2. Business Contract Penalty Risks. – Liquidated damages, or penalties from late order deliveries, are ordinary occurrences in global trading transactions. Unfortunately, they can be costly. For capital goods producers and sellers, for example, a delivery delay of one week can result in a 1% penalty based on product value. Delays in successful delivery of certain documents related to shipments can also bring penalties to both manufacturers and sellers in global trade.

3. Production Performance Risk. – Unless you have extensive knowledge and understanding of your international materials suppliers, your manufacturing and exporting business may be at constant financial risk. Low quality or defective materials may cause delays in your production and delivery schedules and require reordering from other sources. This problem must be resolved at your time and expense. Transporting materials and goods in and out of some countries can be more costly than anticipated, also increasing your company's cost levels.
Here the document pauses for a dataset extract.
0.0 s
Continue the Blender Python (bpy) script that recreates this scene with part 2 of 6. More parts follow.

4. Foreign Exchange Risk. – Foreign currency fluctuations can cause your company to lose money during global business transactions. This problem has a higher level of occurrence if your business cash flow consists of several different currencies.
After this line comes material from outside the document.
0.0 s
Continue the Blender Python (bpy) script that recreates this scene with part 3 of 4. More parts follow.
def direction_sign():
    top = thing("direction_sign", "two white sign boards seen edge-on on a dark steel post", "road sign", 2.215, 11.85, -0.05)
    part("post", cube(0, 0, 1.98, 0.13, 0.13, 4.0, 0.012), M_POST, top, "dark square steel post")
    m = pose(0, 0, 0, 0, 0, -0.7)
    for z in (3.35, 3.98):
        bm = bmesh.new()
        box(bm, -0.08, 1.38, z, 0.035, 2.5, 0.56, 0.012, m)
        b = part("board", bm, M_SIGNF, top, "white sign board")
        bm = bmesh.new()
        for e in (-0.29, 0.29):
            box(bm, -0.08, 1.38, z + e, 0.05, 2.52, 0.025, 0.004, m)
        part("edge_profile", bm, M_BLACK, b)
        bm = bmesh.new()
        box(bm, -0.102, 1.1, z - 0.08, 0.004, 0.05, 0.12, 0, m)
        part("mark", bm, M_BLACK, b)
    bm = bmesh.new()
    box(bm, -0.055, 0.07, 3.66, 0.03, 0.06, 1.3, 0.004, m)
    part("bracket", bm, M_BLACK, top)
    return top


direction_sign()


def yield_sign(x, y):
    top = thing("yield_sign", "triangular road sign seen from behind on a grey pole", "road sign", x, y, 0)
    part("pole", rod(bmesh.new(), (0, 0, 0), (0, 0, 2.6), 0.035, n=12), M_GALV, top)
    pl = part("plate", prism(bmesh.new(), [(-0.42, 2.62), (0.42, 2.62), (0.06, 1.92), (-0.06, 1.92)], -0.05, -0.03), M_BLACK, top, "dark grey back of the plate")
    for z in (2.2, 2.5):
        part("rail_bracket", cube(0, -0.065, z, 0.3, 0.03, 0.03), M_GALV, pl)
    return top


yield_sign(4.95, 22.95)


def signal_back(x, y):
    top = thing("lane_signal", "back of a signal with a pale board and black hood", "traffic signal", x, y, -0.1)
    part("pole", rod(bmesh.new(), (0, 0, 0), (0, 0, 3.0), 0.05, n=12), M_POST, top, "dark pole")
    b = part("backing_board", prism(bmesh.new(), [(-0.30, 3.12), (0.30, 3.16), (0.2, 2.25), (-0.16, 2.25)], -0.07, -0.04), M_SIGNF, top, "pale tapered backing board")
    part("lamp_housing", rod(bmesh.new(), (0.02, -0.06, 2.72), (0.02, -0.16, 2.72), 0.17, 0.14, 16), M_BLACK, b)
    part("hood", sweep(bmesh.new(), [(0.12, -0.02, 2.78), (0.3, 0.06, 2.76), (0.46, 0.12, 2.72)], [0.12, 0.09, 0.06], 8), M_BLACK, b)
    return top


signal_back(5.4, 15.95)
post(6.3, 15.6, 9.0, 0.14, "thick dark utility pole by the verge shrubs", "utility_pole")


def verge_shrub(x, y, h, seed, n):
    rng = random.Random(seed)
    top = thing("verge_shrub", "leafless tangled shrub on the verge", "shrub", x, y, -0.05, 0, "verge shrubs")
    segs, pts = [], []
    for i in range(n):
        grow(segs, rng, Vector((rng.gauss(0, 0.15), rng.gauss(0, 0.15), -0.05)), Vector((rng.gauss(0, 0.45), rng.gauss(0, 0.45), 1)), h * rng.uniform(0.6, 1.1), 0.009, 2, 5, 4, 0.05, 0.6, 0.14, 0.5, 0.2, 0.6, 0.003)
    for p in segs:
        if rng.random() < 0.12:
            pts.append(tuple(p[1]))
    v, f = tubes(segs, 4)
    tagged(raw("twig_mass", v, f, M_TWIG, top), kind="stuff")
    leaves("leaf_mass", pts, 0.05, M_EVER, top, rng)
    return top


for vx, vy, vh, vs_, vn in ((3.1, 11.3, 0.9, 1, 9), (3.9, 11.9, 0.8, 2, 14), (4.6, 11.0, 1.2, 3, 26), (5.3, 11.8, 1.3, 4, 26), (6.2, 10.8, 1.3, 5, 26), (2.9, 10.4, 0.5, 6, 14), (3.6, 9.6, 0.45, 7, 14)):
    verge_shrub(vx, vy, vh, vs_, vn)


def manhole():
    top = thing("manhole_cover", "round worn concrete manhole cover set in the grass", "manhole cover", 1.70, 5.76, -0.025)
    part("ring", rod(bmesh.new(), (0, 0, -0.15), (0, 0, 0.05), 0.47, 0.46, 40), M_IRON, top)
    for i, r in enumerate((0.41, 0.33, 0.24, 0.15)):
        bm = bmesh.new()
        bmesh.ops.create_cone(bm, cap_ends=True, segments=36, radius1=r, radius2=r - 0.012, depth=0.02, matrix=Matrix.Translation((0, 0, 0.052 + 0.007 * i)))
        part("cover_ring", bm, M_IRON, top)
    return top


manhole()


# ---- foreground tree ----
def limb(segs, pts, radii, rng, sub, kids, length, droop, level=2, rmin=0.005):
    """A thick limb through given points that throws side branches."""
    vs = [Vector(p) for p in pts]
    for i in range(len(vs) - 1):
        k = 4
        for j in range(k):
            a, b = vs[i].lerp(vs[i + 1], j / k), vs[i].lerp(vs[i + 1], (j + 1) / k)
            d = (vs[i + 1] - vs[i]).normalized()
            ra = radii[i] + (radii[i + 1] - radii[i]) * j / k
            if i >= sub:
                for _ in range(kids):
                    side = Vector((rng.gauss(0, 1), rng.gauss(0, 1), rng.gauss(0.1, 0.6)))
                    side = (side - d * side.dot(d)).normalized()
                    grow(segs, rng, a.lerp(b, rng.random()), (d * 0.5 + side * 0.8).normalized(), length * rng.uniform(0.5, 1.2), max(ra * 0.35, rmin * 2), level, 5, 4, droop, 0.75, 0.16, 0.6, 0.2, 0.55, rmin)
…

5. Trade Regulations Compliance Risk. – When first getting acquainted with your global trade target markets, always become familiar with all regulatory requirements in each country or region. This will prevent your company from encountering serious problems such as late deliveries, fines or in some instances, criminal charges.

6. Political Risk. – There can be unforeseen political risks when dealing with foreign product markets, especially when trading in emerging economies. Obstacles like customer non-payment, failure of currency converting efforts or even political violence can prevent or inhibit successful fulfillment of global trade contract provisions.

How can global sales companies manage and protect vital working capital supplies?

As an international manufacturer and/or seller you can minimize risks to your company's supplies of working capital by employing the services of an expert financial consultant and accounts receivable funding company or inventory lender to assist you in implementing some of the following measures:

• Centralize and consolidate materials procurement necessary for manufacturing your company's products for sale in international markets. This will reduce your overall trade transaction expenditures. Also work in closer alliance with your global customers in order to reduce both costs and risks for you and your clients.
• Improve direct communications with your materials suppliers and with your customers. With strengthened understanding of their business operations and national customs, you can help eliminate problems with fluctuating inventory levels and late or inaccurate product deliveries. This can save you both headaches and money.
• Work closely with your business finance department to ensure understanding and agreement concerning your company's financial objectives relative to expenditure levels, cash flow supplies and overall management of working capital. It is essential that everyone works in unison toward well-coordinated management of collections, inventory levels and good credit availability with suppliers. Your receivables funding agent or inventory lender can also provide you with the necessary cash flow levels to assure good ongoing business operations.
• Arrange longer term payments with your materials suppliers. This will help you balance out any late or irregular payments and accounts collections activity concerning your global customers.
• Make use of early payment date discounts in order to cut the overall costs of producing and selling your products. In addition, you may need to enforce stricter collections guidelines and customer credit approval criteria.

It is important to make careful and wise use of your professional financial consulting firm's experts and the excellent guidance and support they provide in such areas as accounts receivable financing and inventory lending. Additionally, you can greatly strengthen and grow your company's credibility, business and profits by utilizing these specialized areas of financing.